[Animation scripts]
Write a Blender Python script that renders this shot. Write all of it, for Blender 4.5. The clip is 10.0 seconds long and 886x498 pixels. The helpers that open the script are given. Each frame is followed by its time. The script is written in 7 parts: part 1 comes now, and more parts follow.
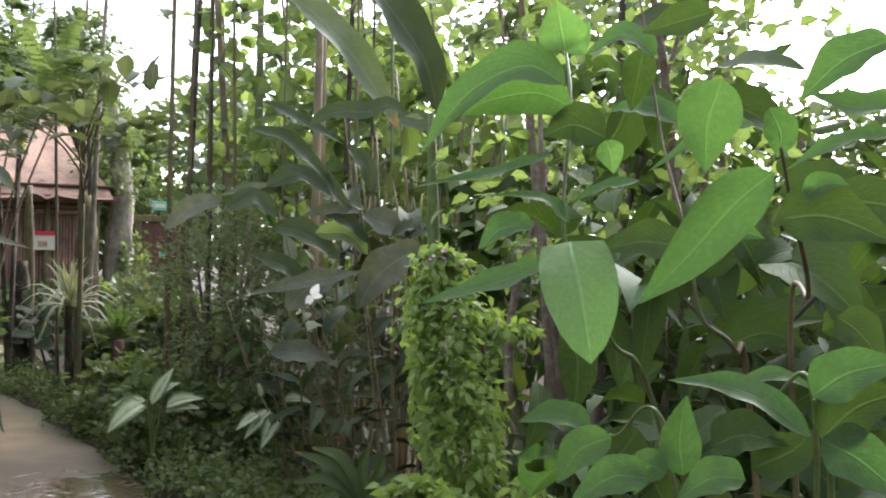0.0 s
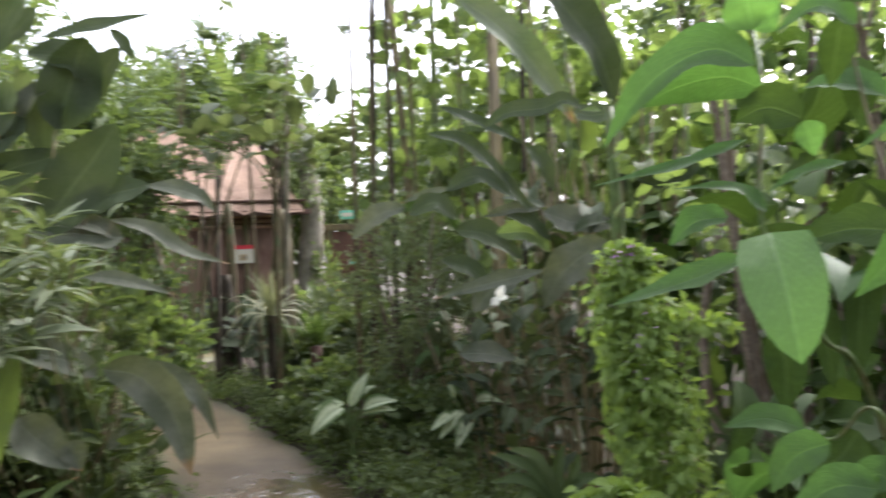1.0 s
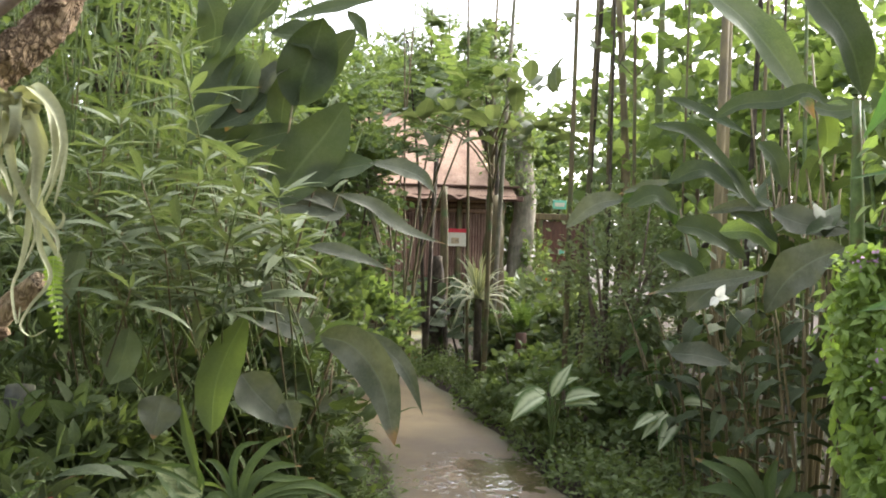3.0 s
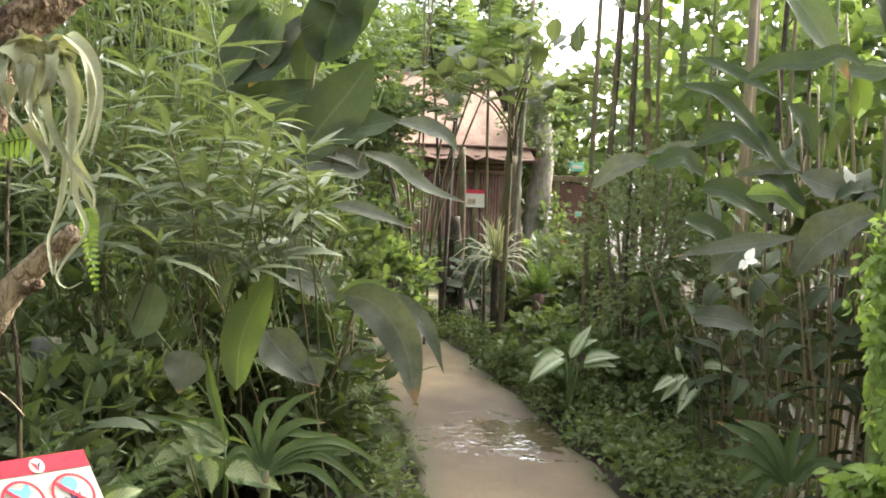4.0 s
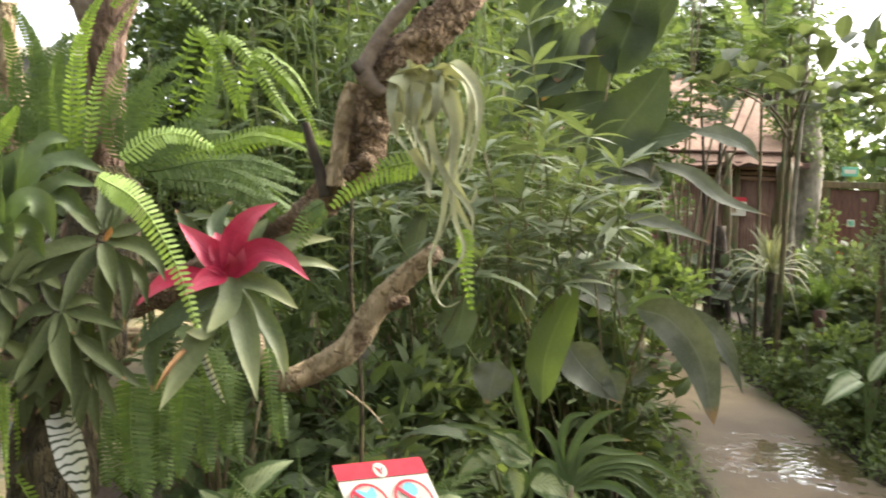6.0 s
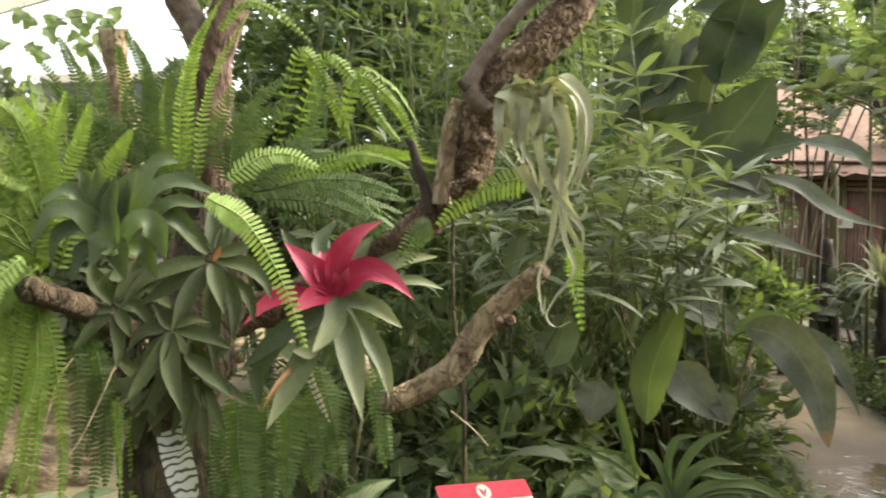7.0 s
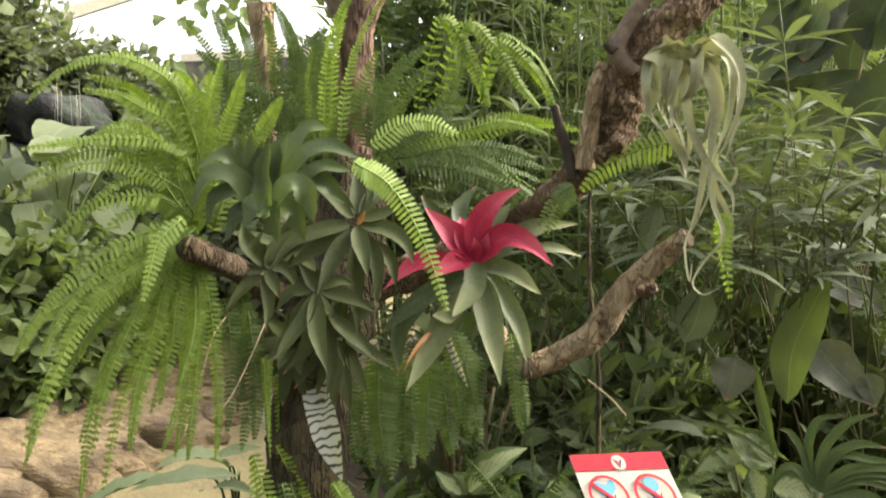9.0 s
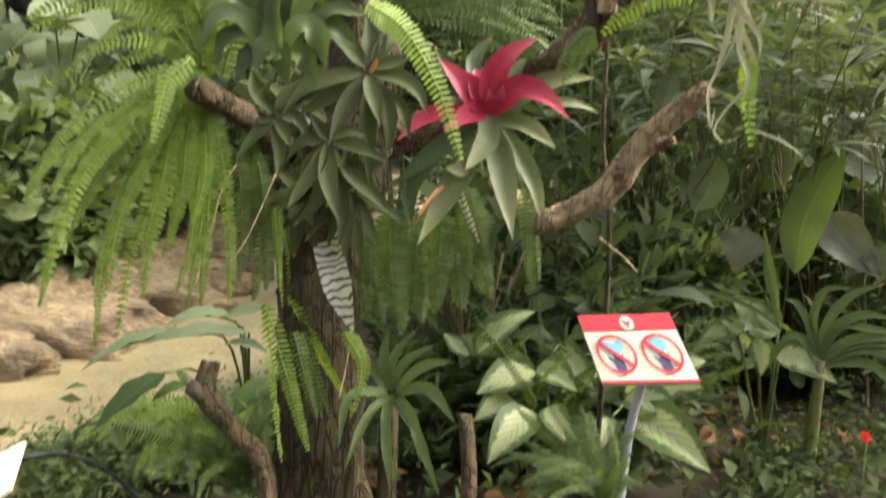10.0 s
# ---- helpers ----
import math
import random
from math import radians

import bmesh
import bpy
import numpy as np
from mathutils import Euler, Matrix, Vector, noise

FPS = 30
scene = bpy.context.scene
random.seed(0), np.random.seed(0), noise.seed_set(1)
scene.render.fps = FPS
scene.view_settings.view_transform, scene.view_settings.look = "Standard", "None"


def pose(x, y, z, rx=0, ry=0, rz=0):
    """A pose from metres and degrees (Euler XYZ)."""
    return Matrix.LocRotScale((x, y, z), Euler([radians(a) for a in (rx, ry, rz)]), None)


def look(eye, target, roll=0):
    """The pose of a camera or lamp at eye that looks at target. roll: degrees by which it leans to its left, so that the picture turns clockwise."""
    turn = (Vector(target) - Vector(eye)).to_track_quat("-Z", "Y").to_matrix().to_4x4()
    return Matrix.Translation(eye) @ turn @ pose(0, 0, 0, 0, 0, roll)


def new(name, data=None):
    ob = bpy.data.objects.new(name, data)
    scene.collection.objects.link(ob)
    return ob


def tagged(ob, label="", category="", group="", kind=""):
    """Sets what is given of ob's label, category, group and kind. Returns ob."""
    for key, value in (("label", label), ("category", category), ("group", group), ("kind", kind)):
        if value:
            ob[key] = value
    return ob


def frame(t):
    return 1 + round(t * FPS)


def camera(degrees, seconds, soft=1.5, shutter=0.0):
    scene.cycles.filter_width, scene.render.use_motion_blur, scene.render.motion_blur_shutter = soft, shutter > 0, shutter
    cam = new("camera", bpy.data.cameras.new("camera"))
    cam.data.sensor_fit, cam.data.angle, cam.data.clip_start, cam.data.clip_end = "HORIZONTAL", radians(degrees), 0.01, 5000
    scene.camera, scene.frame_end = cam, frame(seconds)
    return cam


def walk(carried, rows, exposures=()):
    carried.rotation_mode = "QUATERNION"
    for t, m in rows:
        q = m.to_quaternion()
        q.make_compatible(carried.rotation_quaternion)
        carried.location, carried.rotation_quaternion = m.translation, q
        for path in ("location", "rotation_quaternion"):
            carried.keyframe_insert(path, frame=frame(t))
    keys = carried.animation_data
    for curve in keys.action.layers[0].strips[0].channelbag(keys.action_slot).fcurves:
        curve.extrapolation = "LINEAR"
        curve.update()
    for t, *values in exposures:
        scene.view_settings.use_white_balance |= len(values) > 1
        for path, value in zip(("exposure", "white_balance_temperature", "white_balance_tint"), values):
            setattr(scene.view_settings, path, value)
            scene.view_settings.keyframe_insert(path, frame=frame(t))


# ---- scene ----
cam = camera(51.0, 10.0, soft=1.8, shutter=0.5)
PATH = [
    (0, (0.151, -0.135, 1.553), (-0.119, 1.847, 1.564), 0.8),
    (0.5, (0.151, -0.127, 1.56), (-0.224, 1.837, 1.578), -1.3),
    (1, (0.14, -0.106, 1.566), (-0.509, 1.785, 1.574), -2.4),
    (1.5, (0.131, -0.104, 1.565), (-0.763, 1.685, 1.592), -2.5),
    (2, (0.112, -0.084, 1.561), (-0.892, 1.645, 1.574), -1.4),
    (2.5, (0.116, -0.078, 1.557), (-0.918, 1.634, 1.575), 0.3),
    (4, (0.048, -0.088, 1.541), (-1.026, 1.597, 1.447), 2.3),
    (4.5, (0.031, -0.088, 1.54), (-1.045, 1.594, 1.428), 1.2),
    (5, (-0.016, -0.14, 1.542), (-1.159, 1.496, 1.414), 0.8),
    (5.5, (-0.106, -0.242, 1.556), (-1.443, 1.241, 1.437), 1.6),
    (7, (-0.232, -0.241, 1.564), (-1.824, 0.967, 1.492), 1.5),
    (7.5, (-0.229, -0.245, 1.573), (-1.898, 0.854, 1.507), 1.2),
    (8, (-0.232, -0.264, 1.565), (-1.94, 0.776, 1.511), 1.3),
    (8.5, (-0.232, -0.272, 1.557), (-1.965, 0.726, 1.495), 1.6),
    (9, (-0.248, -0.28, 1.537), (-1.982, 0.709, 1.408), 1.8),
    (9.5, (-0.254, -0.287, 1.495), (-1.974, 0.71, 1.279), 2.0),
    (10, (-0.273, -0.286, 1.449), (-1.98, 0.688, 1.081), 2.6),
]
walk(cam, [(t, look(eye, target, roll)) for t, eye, target, roll in PATH], exposures=[(0, 2.50, 5950, 19), (1, 2.52, 6080, 17), (2.5, 2.65, 6300, 14), (4.5, 3.04, 6500, 15), (5.5, 2.92, 6600, 15), (7, 2.64, 6650, 14), (9, 2.56, 6850, 15), (10, 2.60, 6800, 15)])

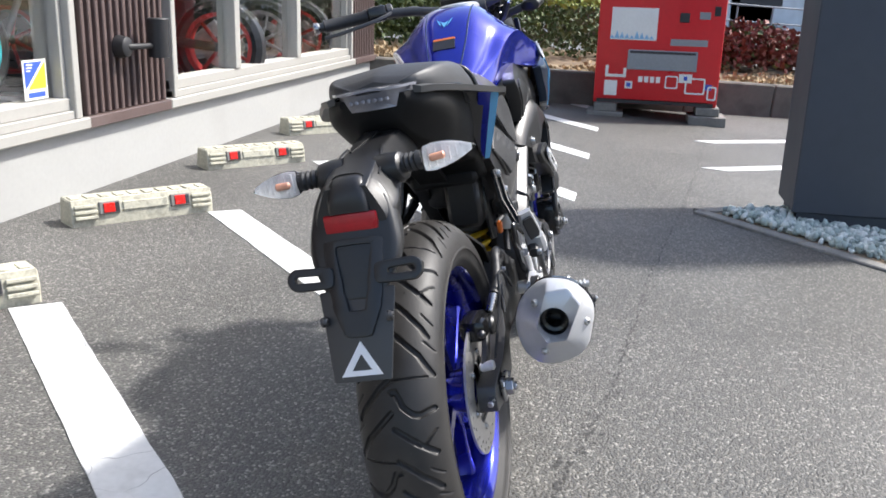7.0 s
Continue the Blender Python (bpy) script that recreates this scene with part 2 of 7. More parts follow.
def add_panel(bm, outline, depth, thick, r=0.012, step=0.03, bevel=0.004, hole=None, seg=2):
    """A bent plate: an outline in (x, z), its outer face at y = depth(x, z) (a number or a function), its body thick metres further in y."""
    f = depth if callable(depth) else (lambda x, z: depth)
    pts = rounded([Vector((x, z)) for x, z in outline], r) if r else [Vector(p) for p in outline]
    tmp = bmesh.new()
    vs = [tmp.verts.new((p.x, 0, p.y)) for p in pts]
    if hole:
        hp = rounded([Vector((x, z)) for x, z in hole], r * 0.7) if r else [Vector(p) for p in hole]
        hs = [tmp.verts.new((p.x, 0, p.y)) for p in hp]
        es = [tmp.edges.new((vs[i], vs[(i + 1) % len(vs)])) for i in range(len(vs))]
        es += [tmp.edges.new((hs[i], hs[(i + 1) % len(hs)])) for i in range(len(hs))]
        bmesh.ops.triangle_fill(tmp, edges=es, use_beauty=True)
    else:
        tmp.faces.new(vs)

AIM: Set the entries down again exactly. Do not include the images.

PROBLEM SOLUTION:
Write a Blender Python script that renders this shot. Write all of it, for Blender 4.5. The clip is 10.0 seconds long and 886x498 pixels. The helpers that open the script are given. Each frame is followed by its time. The script is written in 7 parts: part 1 comes now, and more parts follow.
0.0 s
1.0 s
3.0 s
4.0 s
6.0 s
7.0 s
9.0 s
10.0 s
# ---- helpers ----
import math
import random
from math import radians

import bmesh
import bpy
import numpy as np
from mathutils import Euler, Matrix, Vector, noise

FPS = 30
scene = bpy.context.scene
random.seed(0), np.random.seed(0), noise.seed_set(1)
scene.render.fps = FPS
scene.view_settings.view_transform, scene.view_settings.look = "Standard", "None"


def pose(x, y, z, rx=0, ry=0, rz=0):
    """A pose from metres and degrees (Euler XYZ)."""
    return Matrix.LocRotScale((x, y, z), Euler([radians(a) for a in (rx, ry, rz)]), None)


def look(eye, target, roll=0):
    """The pose of a camera or lamp at eye that looks at target. roll: degrees by which it leans to its left, so that the picture turns clockwise."""
    turn = (Vector(target) - Vector(eye)).to_track_quat("-Z", "Y").to_matrix().to_4x4()
    return Matrix.Translation(eye) @ turn @ pose(0, 0, 0, 0, 0, roll)


def new(name, data=None):
    ob = bpy.data.objects.new(name, data)
    scene.collection.objects.link(ob)
    return ob


def tagged(ob, label="", category="", group="", kind=""):
    """Sets what is given of ob's label, category, group and kind. Returns ob."""
    for key, value in (("label", label), ("category", category), ("group", group), ("kind", kind)):
        if value:
            ob[key] = value
    return ob


def frame(t):
    return 1 + round(t * FPS)


def camera(degrees, seconds, soft=1.5, shutter=0.0):
    scene.cycles.filter_width, scene.render.use_motion_blur, scene.render.motion_blur_shutter = soft, shutter > 0, shutter
    cam = new("camera", bpy.data.cameras.new("camera"))
    cam.data.sensor_fit, cam.data.angle, cam.data.clip_start, cam.data.clip_end = "HORIZONTAL", radians(degrees), 0.01, 5000
    scene.camera, scene.frame_end = cam, frame(seconds)
    return cam


def walk(carried, rows, exposures=()):
    carried.rotation_mode = "QUATERNION"
    for t, m in rows:
        q = m.to_quaternion()
        q.make_compatible(carried.rotation_quaternion)
        carried.location, carried.rotation_quaternion = m.translation, q
        for path in ("location", "rotation_quaternion"):
            carried.keyframe_insert(path, frame=frame(t))
    keys = carried.animation_data
    for curve in keys.action.layers[0].strips[0].channelbag(keys.action_slot).fcurves:
        curve.extrapolation = "LINEAR"
        curve.update()
    for t, *values in exposures:
        scene.view_settings.use_white_balance |= len(values) > 1
        for path, value in zip(("exposure", "white_balance_temperature", "white_balance_tint"), values):
            setattr(scene.view_settings, path, value)
            scene.view_settings.keyframe_insert(path, frame=frame(t))


# ---- scene ----
cam = camera(51.0, 10.0, soft=1.8, shutter=0.5)
PATH = [
    (0, (0.151, -0.135, 1.553), (-0.119, 1.847, 1.564), 0.8),
    (0.5, (0.151, -0.127, 1.56), (-0.224, 1.837, 1.578), -1.3),
    (1, (0.14, -0.106, 1.566), (-0.509, 1.785, 1.574), -2.4),
    (1.5, (0.131, -0.104, 1.565), (-0.763, 1.685, 1.592), -2.5),
    (2, (0.112, -0.084, 1.561), (-0.892, 1.645, 1.574), -1.4),
    (2.5, (0.116, -0.078, 1.557), (-0.918, 1.634, 1.575), 0.3),
    (4, (0.048, -0.088, 1.541), (-1.026, 1.597, 1.447), 2.3),
    (4.5, (0.031, -0.088, 1.54), (-1.045, 1.594, 1.428), 1.2),
    (5, (-0.016, -0.14, 1.542), (-1.159, 1.496, 1.414), 0.8),
    (5.5, (-0.106, -0.242, 1.556), (-1.443, 1.241, 1.437), 1.6),
    (7, (-0.232, -0.241, 1.564), (-1.824, 0.967, 1.492), 1.5),
    (7.5, (-0.229, -0.245, 1.573), (-1.898, 0.854, 1.507), 1.2),
    (8, (-0.232, -0.264, 1.565), (-1.94, 0.776, 1.511), 1.3),
    (8.5, (-0.232, -0.272, 1.557), (-1.965, 0.726, 1.495), 1.6),
    (9, (-0.248, -0.28, 1.537), (-1.982, 0.709, 1.408), 1.8),
    (9.5, (-0.254, -0.287, 1.495), (-1.974, 0.71, 1.279), 2.0),
    (10, (-0.273, -0.286, 1.449), (-1.98, 0.688, 1.081), 2.6),
]
walk(cam, [(t, look(eye, target, roll)) for t, eye, target, roll in PATH], exposures=[(0, 2.50, 5950, 19), (1, 2.52, 6080, 17), (2.5, 2.65, 6300, 14), (4.5, 3.04, 6500, 15), (5.5, 2.92, 6600, 15), (7, 2.64, 6650, 14), (9, 2.56, 6850, 15), (10, 2.60, 6800, 15)])

7.0 s
Continue the Blender Python (bpy) script that recreates this scene with part 2 of 7. More parts follow.
def add_panel(bm, outline, depth, thick, r=0.012, step=0.03, bevel=0.004, hole=None, seg=2):
    """A bent plate: an outline in (x, z), its outer face at y = depth(x, z) (a number or a function), its body thick metres further in y."""
    f = depth if callable(depth) else (lambda x, z: depth)
    pts = rounded([Vector((x, z)) for x, z in outline], r) if r else [Vector(p) for p in outline]
    tmp = bmesh.new()
    vs = [tmp.verts.new((p.x, 0, p.y)) for p in pts]
    if hole:
        hp = rounded([Vector((x, z)) for x, z in hole], r * 0.7) if r else [Vector(p) for p in hole]
        hs = [tmp.verts.new((p.x, 0, p.y)) for p in hp]
        es = [tmp.edges.new((vs[i], vs[(i + 1) % len(vs)])) for i in range(len(vs))]
        es += [tmp.edges.new((hs[i], hs[(i + 1) % len(hs)])) for i in range(len(hs))]
        bmesh.ops.triangle_fill(tmp, edges=es, use_beauty=True)
    else:
        tmp.faces.new(vs)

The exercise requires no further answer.